Найти тему
Русский мир.ru

Пятилетка бабушки Люси

Трамвай – король московских улиц тридцатых годов, его популярность не съело даже сказочное, удивительное метро

Теплым весенним днем 1940 года в московском трамвае № 52, следовавшем привычным рейсом от Трубной площади к Савеловскому вокзалу, едва не случилась история в духе веселых зарисовок Ильфа и Петрова, Зощенко и Булгакова.

Текст: Павел Васильев, коллаж Олега Бородина

Все дело в том, что в вагоне пахнуло рыбой. Рыба нахально торчала приличным хвостом из кожаного дамского портфельчика, лежащего на коленях неприметной, скромно одетой, задумчивой женщины, погруженной, кстати сказать, в чтение газеты "Правда".

Сидящая по соседству гражданка с модной, взбитой к самому потолку прической терпела до поворота на Каляева. Именно на этом повороте чаша терпения переполнилась, и модница сообщила с придыханием и большим знанием дела всему вагону:

— Ездиют тут. Вместе с рыбой. Пахнут. Фи просто... Да еще, рыба-то какая... Треска. Я прямо не могу! Треска. Фи.

Как обычно перед скандалом, в атмосфере возникла звенящая минутка тишины. Все обилеченные дяди и тети уже набрали в легкие побольше воздуха, чтобы заскандалить со всей широтой души.

И вот в эту короткую паузу, когда стук колес особенно приятен, раздался четкий, спокойный голос владелицы портфеля:

— Еще рады будете треске-то. Еще в очередях за треской постоите.
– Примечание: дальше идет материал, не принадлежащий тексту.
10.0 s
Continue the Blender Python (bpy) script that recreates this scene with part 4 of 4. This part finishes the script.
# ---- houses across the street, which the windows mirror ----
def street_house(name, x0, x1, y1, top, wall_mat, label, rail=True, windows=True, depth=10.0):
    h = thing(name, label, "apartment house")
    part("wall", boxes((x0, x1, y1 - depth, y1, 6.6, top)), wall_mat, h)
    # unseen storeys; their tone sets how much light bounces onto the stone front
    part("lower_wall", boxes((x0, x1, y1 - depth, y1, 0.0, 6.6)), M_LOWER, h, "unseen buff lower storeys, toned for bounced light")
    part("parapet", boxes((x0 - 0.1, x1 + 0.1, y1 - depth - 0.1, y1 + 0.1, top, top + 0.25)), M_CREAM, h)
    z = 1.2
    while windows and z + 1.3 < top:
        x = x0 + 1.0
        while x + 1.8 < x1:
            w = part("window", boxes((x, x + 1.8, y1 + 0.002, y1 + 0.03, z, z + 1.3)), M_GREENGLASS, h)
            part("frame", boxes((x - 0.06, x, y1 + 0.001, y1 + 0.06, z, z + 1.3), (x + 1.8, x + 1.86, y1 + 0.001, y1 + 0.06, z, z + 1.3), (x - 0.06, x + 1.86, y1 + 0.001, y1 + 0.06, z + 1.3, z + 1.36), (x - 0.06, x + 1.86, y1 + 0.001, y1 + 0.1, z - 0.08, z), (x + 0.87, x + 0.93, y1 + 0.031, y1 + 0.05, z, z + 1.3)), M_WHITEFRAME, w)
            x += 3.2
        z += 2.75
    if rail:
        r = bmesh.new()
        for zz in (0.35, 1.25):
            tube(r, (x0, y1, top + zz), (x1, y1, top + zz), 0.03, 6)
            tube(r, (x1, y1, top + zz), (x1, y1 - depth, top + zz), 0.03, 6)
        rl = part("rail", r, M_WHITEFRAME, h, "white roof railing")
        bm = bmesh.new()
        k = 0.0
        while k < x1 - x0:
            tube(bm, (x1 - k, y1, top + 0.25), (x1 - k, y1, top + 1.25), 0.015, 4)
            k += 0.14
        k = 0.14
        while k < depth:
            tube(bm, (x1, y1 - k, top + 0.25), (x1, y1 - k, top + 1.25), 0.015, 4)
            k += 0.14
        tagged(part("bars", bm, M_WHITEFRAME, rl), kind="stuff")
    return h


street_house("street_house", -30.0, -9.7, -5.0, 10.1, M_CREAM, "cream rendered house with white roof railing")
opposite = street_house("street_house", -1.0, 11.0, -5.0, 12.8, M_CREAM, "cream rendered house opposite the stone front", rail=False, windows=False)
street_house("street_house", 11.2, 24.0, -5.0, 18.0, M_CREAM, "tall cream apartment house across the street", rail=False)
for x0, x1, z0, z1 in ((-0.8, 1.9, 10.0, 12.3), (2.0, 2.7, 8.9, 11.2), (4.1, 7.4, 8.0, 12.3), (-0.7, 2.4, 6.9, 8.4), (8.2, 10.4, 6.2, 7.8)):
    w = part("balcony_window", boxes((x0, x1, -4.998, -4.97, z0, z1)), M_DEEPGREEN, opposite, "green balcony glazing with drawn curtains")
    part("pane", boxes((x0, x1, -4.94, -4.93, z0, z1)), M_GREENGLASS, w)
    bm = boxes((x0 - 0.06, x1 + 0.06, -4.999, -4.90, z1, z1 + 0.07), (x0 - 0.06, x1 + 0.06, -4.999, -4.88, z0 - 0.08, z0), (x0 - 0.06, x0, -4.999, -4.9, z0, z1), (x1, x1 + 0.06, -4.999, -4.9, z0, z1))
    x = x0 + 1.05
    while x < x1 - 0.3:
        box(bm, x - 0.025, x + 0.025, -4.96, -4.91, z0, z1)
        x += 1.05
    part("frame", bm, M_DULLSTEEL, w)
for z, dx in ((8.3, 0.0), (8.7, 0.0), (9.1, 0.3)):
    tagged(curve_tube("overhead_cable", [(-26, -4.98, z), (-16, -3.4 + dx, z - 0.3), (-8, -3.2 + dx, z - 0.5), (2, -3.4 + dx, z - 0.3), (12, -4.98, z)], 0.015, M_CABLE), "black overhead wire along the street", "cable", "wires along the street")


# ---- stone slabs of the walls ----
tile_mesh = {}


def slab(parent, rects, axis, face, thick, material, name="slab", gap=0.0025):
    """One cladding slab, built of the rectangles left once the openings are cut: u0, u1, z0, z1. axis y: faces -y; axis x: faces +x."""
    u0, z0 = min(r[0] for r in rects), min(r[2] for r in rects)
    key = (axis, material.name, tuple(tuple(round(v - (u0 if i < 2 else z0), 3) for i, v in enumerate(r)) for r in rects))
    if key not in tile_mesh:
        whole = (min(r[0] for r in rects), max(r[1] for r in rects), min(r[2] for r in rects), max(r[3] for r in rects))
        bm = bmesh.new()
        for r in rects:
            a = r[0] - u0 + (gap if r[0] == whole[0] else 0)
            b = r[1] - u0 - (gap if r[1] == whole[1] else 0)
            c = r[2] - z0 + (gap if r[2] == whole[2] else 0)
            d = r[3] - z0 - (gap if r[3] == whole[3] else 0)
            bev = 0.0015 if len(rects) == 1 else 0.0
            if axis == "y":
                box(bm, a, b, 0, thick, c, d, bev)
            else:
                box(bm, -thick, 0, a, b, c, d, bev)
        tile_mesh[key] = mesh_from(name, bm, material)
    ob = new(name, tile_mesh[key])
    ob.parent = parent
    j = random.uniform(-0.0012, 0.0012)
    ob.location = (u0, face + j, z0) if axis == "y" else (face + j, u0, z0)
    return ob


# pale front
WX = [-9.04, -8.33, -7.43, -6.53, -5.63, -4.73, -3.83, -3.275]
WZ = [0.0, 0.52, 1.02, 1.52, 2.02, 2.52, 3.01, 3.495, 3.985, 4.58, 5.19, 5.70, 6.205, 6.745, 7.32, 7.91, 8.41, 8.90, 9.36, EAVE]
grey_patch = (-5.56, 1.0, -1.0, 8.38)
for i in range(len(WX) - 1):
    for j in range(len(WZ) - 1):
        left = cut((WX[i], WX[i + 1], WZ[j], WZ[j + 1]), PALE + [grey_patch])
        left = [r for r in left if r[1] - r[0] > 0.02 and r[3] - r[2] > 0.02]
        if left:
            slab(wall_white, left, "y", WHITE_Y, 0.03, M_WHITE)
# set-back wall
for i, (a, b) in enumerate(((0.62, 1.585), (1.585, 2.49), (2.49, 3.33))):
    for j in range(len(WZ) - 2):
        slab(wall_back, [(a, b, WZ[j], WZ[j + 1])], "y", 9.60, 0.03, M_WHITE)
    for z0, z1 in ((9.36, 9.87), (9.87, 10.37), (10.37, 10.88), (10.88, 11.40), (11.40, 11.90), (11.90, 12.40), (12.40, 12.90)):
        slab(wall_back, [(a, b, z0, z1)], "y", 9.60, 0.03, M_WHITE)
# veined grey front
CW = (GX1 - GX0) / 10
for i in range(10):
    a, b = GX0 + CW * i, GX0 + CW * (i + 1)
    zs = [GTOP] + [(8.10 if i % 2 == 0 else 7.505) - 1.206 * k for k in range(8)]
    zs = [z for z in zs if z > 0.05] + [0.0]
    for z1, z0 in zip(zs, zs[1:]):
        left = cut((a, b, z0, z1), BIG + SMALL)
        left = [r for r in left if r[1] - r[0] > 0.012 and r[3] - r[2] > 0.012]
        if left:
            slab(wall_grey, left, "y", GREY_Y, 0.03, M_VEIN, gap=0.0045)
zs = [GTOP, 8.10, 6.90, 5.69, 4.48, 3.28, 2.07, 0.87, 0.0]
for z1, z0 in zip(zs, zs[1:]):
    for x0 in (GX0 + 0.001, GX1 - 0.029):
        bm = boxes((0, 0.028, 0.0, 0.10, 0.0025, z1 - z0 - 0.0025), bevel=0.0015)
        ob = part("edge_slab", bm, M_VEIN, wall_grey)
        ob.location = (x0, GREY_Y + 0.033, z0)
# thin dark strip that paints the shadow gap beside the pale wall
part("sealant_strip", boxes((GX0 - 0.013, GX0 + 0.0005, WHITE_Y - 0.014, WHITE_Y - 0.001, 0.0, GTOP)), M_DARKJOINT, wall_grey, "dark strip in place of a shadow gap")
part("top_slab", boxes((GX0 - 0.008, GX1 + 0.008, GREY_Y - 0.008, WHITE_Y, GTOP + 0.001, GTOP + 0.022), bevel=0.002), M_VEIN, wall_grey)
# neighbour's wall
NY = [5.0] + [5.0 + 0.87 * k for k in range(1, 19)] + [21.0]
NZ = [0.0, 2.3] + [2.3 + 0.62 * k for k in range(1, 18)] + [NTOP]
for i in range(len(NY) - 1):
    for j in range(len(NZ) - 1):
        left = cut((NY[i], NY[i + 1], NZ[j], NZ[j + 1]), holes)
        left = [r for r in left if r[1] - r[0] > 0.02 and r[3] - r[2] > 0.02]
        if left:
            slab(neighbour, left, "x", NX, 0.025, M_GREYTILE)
До Савеловского вокзала состав проследовал по графику и в полной тишине. Пассажиры молча осмысливали резанувшие как бритва слова читательницы "Правды".

Да, Людмила Евгеньевна Сидельникова за словом в карман не лезла. Говоруньей моя бабушка никогда не была, но если уж говорила, то внятно. Запоминались ее слова. Но больше запоминались — поступки.
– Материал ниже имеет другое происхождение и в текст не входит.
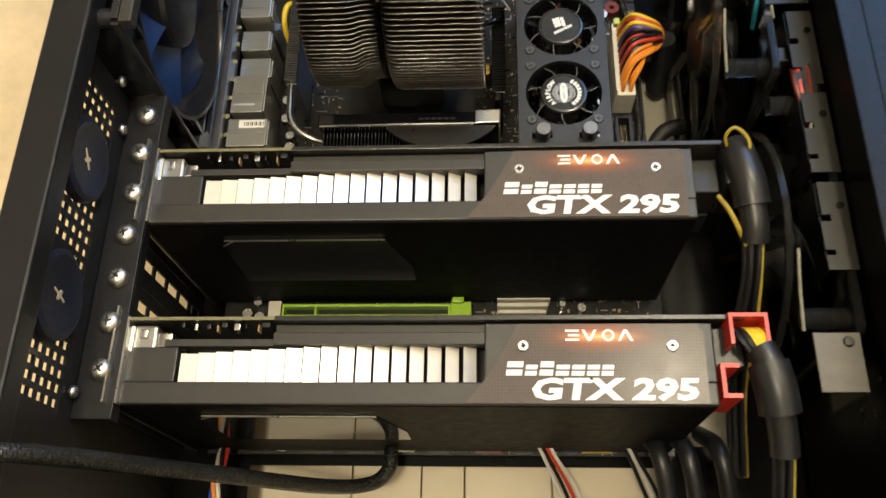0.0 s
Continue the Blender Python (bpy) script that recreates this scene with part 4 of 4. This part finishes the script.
def small_parts():
    """Countless tiny chips, resistors and pins scattered on the board."""
    rnd = random.Random(4)
    specs = [("chip_scatter", M_CAPBODY, 260, 0.0016, 0.0010, 0.0009), ("resistor_scatter", M_SOLDER, 420, 0.00055, 0.00030, 0.0005), ("ceramic_scatter", M_CERAMIC, 240, 0.0007, 0.0004, 0.0006), ("silk_print", M_SILK, 360, 0.0016, 0.00012, 0.00004)]
    areas = [(0.2185, 0.2510, -0.01, 0.166, 5), (0.040, 0.066, 0.0, 0.160, 3), (0.022, 0.245, -0.066, -0.048, 3), (0.022, 0.245, -0.135, -0.122, 3), (0.15, 0.176, 0.03, 0.16, 3), (0.07, 0.16, 0.135, 0.166, 2)]
    bag = [a for a in areas for _ in range(a[4])]
    for name, material, n, a, b, h in specs:
        vs, fs = [], []
        for k in range(n):
            x0, x1, y0, y1, _ = rnd.choice(bag)
            x, y = rnd.uniform(x0, x1), rnd.uniform(y0, y1)
            s = rnd.uniform(0.6, 1.5)
            w, d = (a * s, b * s) if rnd.random() < 0.5 else (b * s, a * s)
            i = len(vs)
            vs += [(x + sx * w, y + sy * d, z) for z in (0, h * s) for sx, sy in ((-1, -1), (1, -1), (1, 1), (-1, 1))]
            fs += [tuple(i + q for q in f) for f in ((4, 5, 6, 7), (0, 1, 5, 4), (1, 2, 6, 5), (2, 3, 7, 6), (3, 0, 4, 7))]
        me = bpy.data.meshes.new(name)
        me.from_pydata(vs, [], fs)
        me.materials.append(material)
        ob = new(name, me)
        ob.parent = board
        tagged(ob, kind="stuff")
    # rows of solder pins
    vs, fs = [], []
    rows = [(0.2205, 0.030 + 0.0028 * k) for k in range(20)] + [(0.2185, 0.014 + 0.0028 * k) for k in range(48)] + [(0.2315, 0.010 + 0.0026 * k) for k in range(20)] + [(0.070 + 0.0024 * k, -0.1310) for k in range(28)] + [(0.2470, 0.002 + 0.003 * k) for k in range(18)]
    for x, y in rows:
        i = len(vs)
        vs += [(x + sx * 0.00024, y + sy * 0.00024, z) for z in (0, 0.0012) for sx, sy in ((-1, -1), (1, -1), (1, 1), (-1, 1))]
        fs += [tuple(i + q for q in f) for f in ((4, 5, 6, 7), (0, 1, 5, 4), (1, 2, 6, 5), (2, 3, 7, 6), (3, 0, 4, 7))]
    me = bpy.data.meshes.new("solder_pin")
    me.from_pydata(vs, [], fs)
    me.materials.append(M_SOLDER)
    ob = new("solder_pin", me)
    ob.parent = board
    tagged(ob, kind="stuff")
    # fine printed traces
    vs, fs = [], []
    for k in range(150):
        x0, x1, y0, y1, _ = rnd.choice(bag)
        x, y = rnd.uniform(x0, x1 - 0.004), rnd.uniform(y0, y1 - 0.004)
        w, d = (rnd.uniform(0.003, 0.012), 0.00012) if rnd.random() < 0.4 else (0.00012, rnd.uniform(0.003, 0.012))
        i = len(vs)
        vs += [(x, y, 0.00003), (min(x + w, 0.2515), y, 0.00003), (min(x + w, 0.2515), y + d, 0.00003), (x, y + d, 0.00003)]
        fs.append((i, i + 1, i + 2, i + 3))
    me = bpy.data.meshes.new("trace_print")
    me.from_pydata(vs, [], fs)
    me.materials.append(M_SILK)
    ob = new("trace_print", me)
    ob.parent = board
    tagged(ob, kind="stuff")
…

За пять лет после смерти мужа она коренным образом изменила уклад дома. У нее получилась частная, ею выбранная, намеченная и спланированная пятилетка.

Причем пятилетка эта была основана на жизненных, семейных обстоятельствах, логично вытекала из них и, важно отметить, вполне сочеталась с общим курсом страны — курсом строительства, роста, учебы, индустриализации.

По сути, при жизни мужа, лесного таксатора Павла Сидельникова, семья жила личным хозяйством и его государственной службой. Свою роль играла охота в подмосковных лесах, сбор грибов, ягод. Корова, телята, куры, поросята, большой огород, сад.

Пятеро вырастающих сыновей вместе с отцом были крепкой и умелой бригадой. Самостоятельной единицей с высоким уровнем независимости.

Жили вполне себе патриархально, по-русски, разве что дом и участок были не свои, арендованные. Плату за аренду вносили исправно.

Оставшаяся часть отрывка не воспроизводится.